Thursday, April 24, 2008

Marginality

By framing my research within the study of marginality rather than indigeneity as such I want to understand the way groups articulate or not an indigenous identity. For the last years indigenous movements have been the arena of heated discussion within anthropology among those who criticize them as part of new social movements that problematically that fail to generate a broader social consciousness (Piqueras) essentialize and create fractions and tensions within a collective subordinated and marginalized group (Baviskar , Kuper); and scholars that have celebrated their appearance in the political arena and their conquests in the field of indigenist politics (ie Turner) as well as their everyday resistances by generating forms of cultural resistance and “weapons of the weak” (Scott, Elsass, Nash).

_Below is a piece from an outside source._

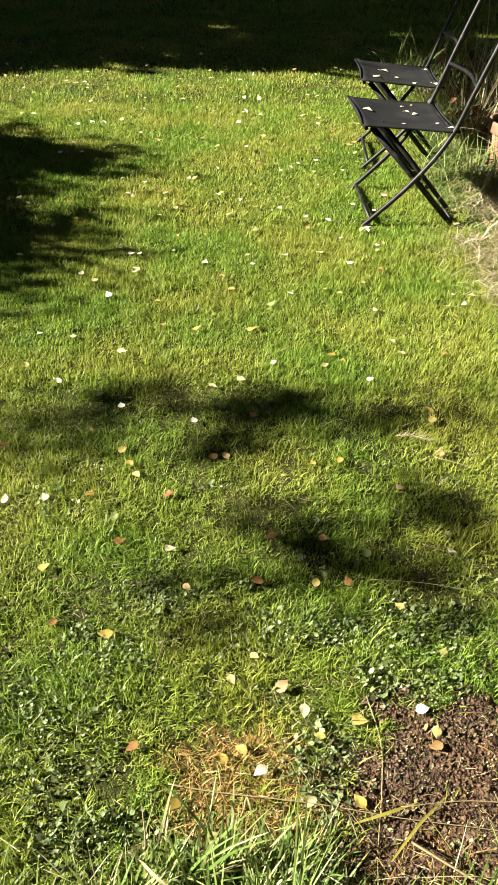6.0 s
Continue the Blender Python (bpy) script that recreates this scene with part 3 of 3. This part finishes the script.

However most of the works tend to show the ambiguities and rather than being able to make
In this research I follow Anna Tsing (1994) to focus on marginality as a converging point in the making of subaltern alterities and their marginal spatial location. The author shows how this position even if defined in its negativity in relation to the dominant society, is not only characterized as a site of subordination. Rather the distance and relative separation form the locations where hegemonic politics are displayed open the space for other forms of politics (Chakrabarty ). It is form this perspective that I do not want to understand the politics of movements just as effects of disciplinarian forms of power, but rather I am interested in the way in which the point of application of power is deflected into subaltern forms of politics. I do not claim an absolute autonomy of this domain but rather the constitution of entangled field of multiple, overlapping, and contested power relations, which are also fundamentally spatialized (Moore 2003). Going back to Tsing, marginality can be a position of limitation but also a relative distance form the centres of hegemonic forms of politics, that may make possible the use of dominant forms of power in forms that were not intended (this wold be the case of for example making alliances with state officials as a way f enhancing local forms prestige, a movement in which state’s recognition is reproduced but at the same time subverted by the redirection of its power to situations to which it was not intentionally directed.
Scholars have examined multiple forms of construction of alterity within modern nation-states, this is the way social groups are first distinguished and excluded form the categorization of what a normal citizen is, in this process they subordinated and prevented participation form the dominant field of politics. Barth (1969), for instance, has shown how internal alterities is in part a production of group distinction between any social group. Li (), Ramos (), Brubacker, and Cooper (2000) argue that differentiation on the part of marginalized groups also constitutes a strategic positioning for the negotiation of power relations. Difference cannot be just chosen as one among multiple forms of identification, nor can it be easily transformed, but is generated within social interaction which defines people’s bodies as markers of difference. These demarcations are not stable, but have to be constantly remade, or reiterated in Buttler’s terms, in a processes which is not solely discursive but mostly within repetition of practice (Bourdieu’s ). Combining and developing these perspectives, I understand difference in terms of a complex construction of social subjectivities in which structures of inequality, sedimented in historical processes (Sider 1997 , Comaroff 1992), are legitimized through shifting demarcations and invisibilization (Ramos 2003 , Li 2003) that are neither freely “chosen” nor merely imposed (Moore 1998, Hall 1986).
In colonial contexts, the production of modern subjects has the unique distinction that it casts the differential other as subaltern, in a process in which aboriginality is only one of multiple lines of demarcation (Beverley 1998, Tsing 1993 ). “Normal” subjects legitimate themselves by universalizing a group particularity, thus making their own specificity invisible while the subaltern is left beyond representation (Spivak 1998, Zizek 1997). I will consider the tensions in the construction of Toba subjectivity as a subordinate other within the Argentine state and the challenges their presence poses to the definition of the argentine big cities as spheres of a universalized white normality (Guano, Svampa).